Task objective:
Copy every line from the material below that holds "noise".

Data:

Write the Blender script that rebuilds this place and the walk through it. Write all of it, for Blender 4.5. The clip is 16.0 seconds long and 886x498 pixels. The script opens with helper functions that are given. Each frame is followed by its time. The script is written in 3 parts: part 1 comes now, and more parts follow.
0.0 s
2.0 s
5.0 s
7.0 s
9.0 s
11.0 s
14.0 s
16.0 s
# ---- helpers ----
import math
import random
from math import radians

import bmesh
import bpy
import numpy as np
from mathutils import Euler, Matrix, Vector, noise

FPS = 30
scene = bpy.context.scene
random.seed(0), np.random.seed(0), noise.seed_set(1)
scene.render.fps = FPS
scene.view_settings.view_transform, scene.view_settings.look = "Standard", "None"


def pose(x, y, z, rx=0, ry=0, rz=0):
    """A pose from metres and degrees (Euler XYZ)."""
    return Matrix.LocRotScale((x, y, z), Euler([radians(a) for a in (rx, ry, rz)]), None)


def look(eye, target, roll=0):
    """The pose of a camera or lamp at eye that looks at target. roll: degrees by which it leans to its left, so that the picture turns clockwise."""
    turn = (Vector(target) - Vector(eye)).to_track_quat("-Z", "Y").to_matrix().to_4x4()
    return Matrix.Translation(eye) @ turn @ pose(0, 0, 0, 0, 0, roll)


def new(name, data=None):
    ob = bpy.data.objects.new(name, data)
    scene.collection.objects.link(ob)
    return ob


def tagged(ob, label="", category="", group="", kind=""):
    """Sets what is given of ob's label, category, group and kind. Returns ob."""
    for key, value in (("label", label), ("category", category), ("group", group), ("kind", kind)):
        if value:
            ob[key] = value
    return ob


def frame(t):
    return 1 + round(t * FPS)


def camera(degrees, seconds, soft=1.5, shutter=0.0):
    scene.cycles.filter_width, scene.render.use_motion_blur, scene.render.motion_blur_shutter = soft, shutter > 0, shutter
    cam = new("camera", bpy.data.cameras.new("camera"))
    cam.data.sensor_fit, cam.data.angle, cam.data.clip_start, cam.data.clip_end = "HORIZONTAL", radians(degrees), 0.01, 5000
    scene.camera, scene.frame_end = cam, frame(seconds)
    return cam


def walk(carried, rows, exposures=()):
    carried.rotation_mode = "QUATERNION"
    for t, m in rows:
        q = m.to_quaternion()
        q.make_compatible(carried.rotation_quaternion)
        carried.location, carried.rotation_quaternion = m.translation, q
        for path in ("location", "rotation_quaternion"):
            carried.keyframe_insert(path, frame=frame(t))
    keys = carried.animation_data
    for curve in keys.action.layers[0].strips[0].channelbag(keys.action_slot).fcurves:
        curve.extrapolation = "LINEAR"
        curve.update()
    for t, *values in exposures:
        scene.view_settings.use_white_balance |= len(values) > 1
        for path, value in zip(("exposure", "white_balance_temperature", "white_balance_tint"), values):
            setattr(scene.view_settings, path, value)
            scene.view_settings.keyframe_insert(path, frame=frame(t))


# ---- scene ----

Final result:
from mathutils import Euler, Matrix, Vector, noise
random.seed(0), np.random.seed(0), noise.seed_set(1)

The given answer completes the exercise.